If a small girl looked wistful enough, she might rate a sample.
To me they were ambrosia, if a bit gritty."
GIRL MEETS OLIVE
"My first meeting with green olives, spread from a clean
glass keg at the invitation of the grinning grocer, was disastrous.
I started out with relish, but the longer I chewed the bigger
those olives got. I lost the olives and learned a lesson. Mother
was a great one to point out quietly the folly of being greedy."
"However, she bought a bit of all the new things so we could
taste at home and not look hungry in public. I think that's why
I've always enjoyed food research."
The speaker concluded with this summary: "Influenced by many
factors, including electric refrigeration and consumer education,
the revolution in food processing, packaging and marketing has
produced a fabulous fairyland which is the modern supermarket.

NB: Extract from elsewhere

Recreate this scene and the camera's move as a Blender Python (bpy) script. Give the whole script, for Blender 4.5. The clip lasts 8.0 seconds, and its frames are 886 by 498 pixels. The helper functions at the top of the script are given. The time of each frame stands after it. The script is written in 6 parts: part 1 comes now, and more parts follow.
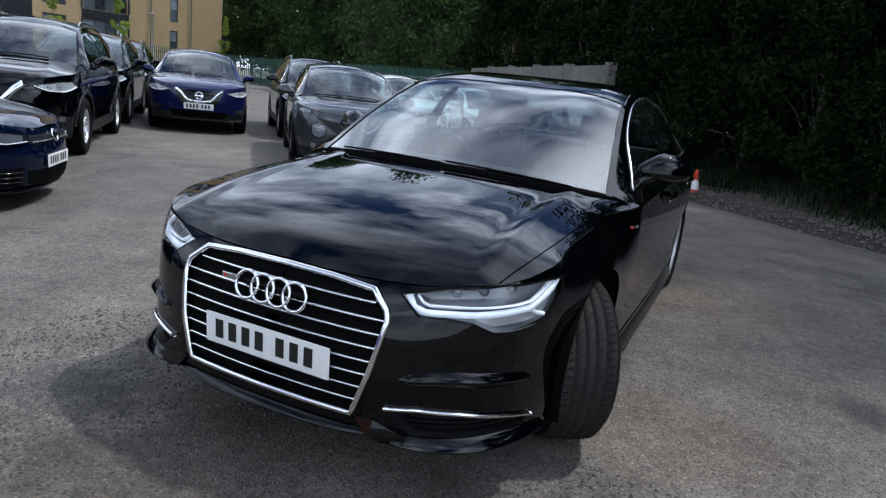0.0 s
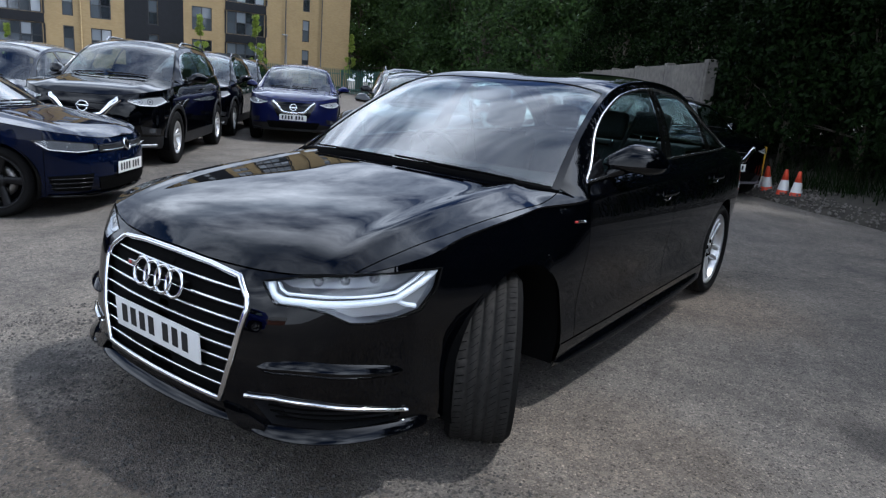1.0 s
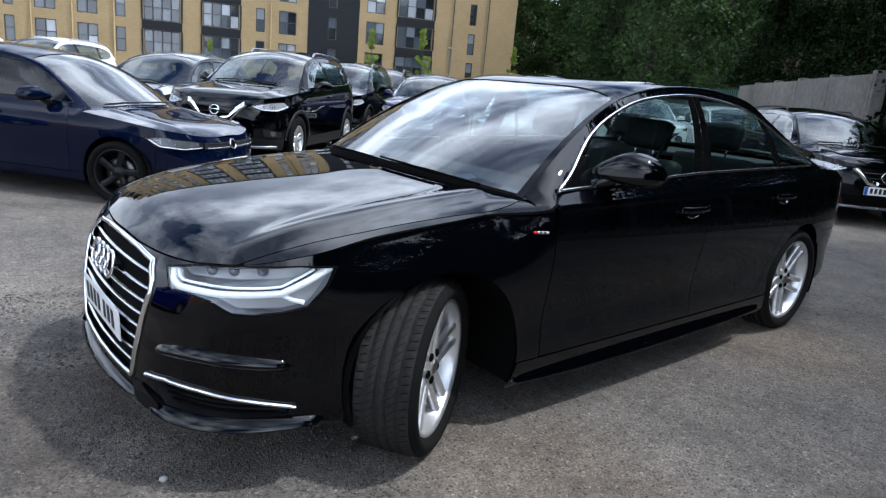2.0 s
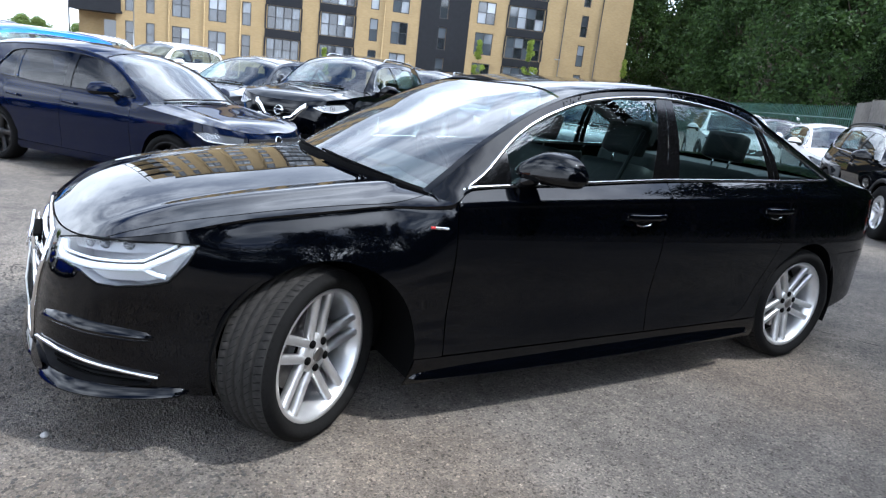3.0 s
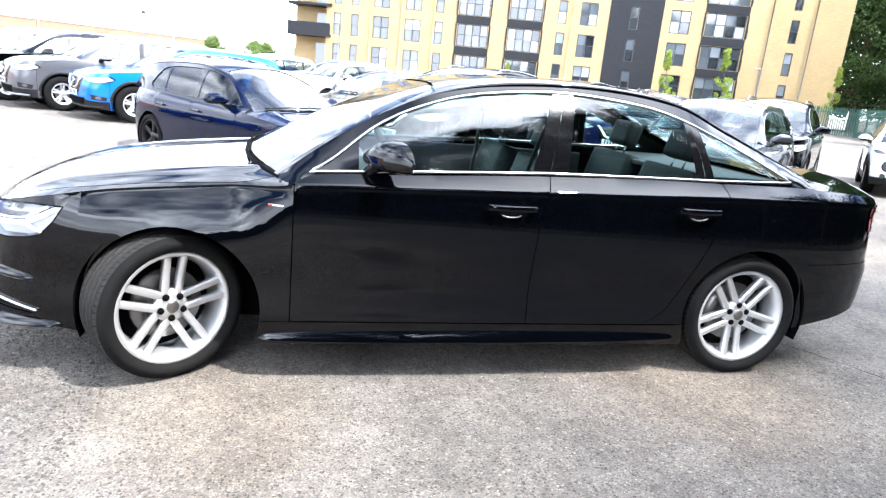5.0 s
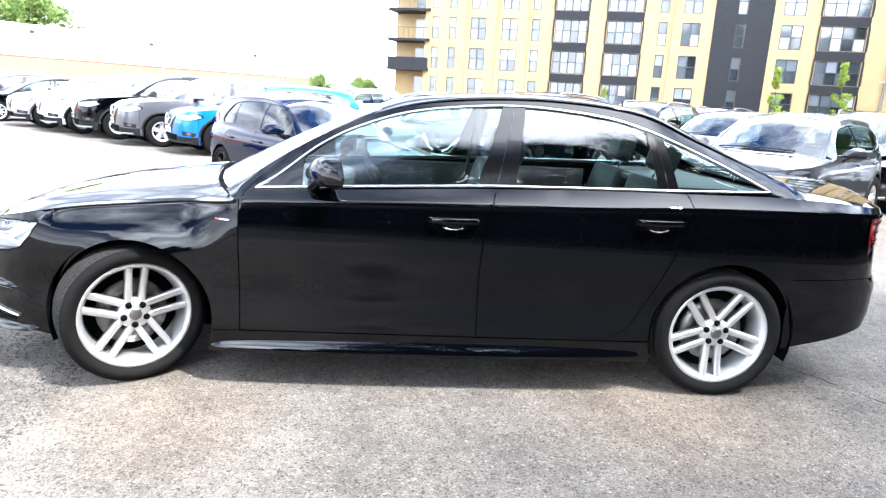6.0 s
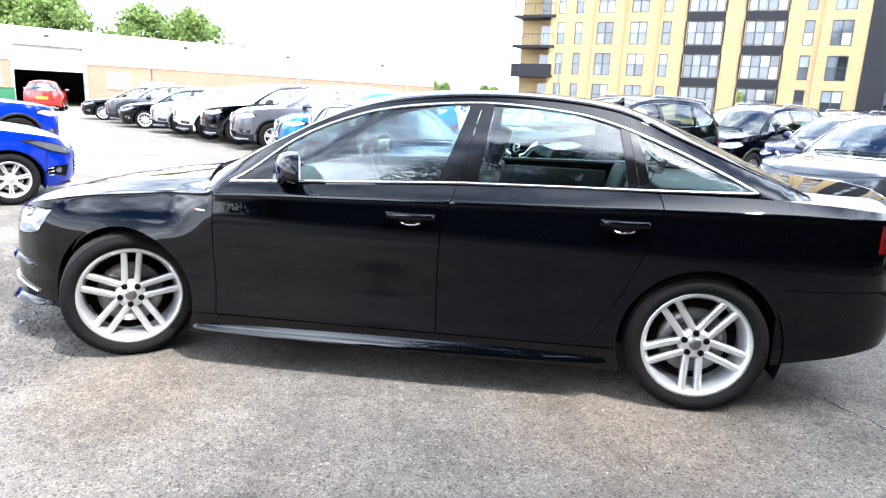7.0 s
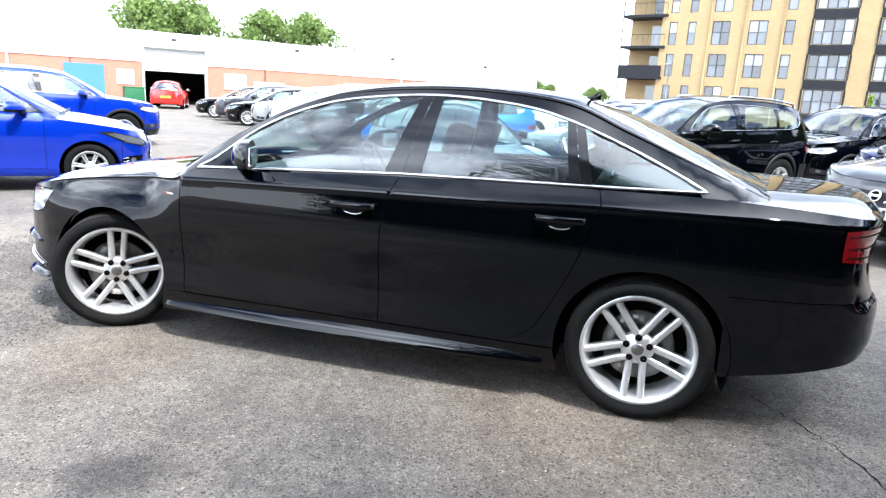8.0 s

We may not approve all the changes but we certainly don't yearn
for the 'good old days'."
Mrs. Clase and her husband, a retired farmer, have a boat livery
and plain little fishing camp on Muskelonge Lake, south of Warsaw
where they've fixed up a half-dozen old school busses for their
customers to live in.
MANY INTERESTS
They enjoy making new friends and having old favorites return.
Guests are mostly Hoosiers but one of their nicest families is
from Hawaii. When they aren't otherwise occupied they like to
work with ceramics and raise unusual plants. Mrs. Clase helps
in the garden and does textile painting as a hobby.
Years ago she was the second president of the County Home Demonstration
Council. This year one of her daughters, Mrs. Dean Brown of Warsaw,
holds the position. Another daughter Mrs. Dallis Berry, lives
in Jackson, Mich. The Clase clan has four grandsons and one granddaughter.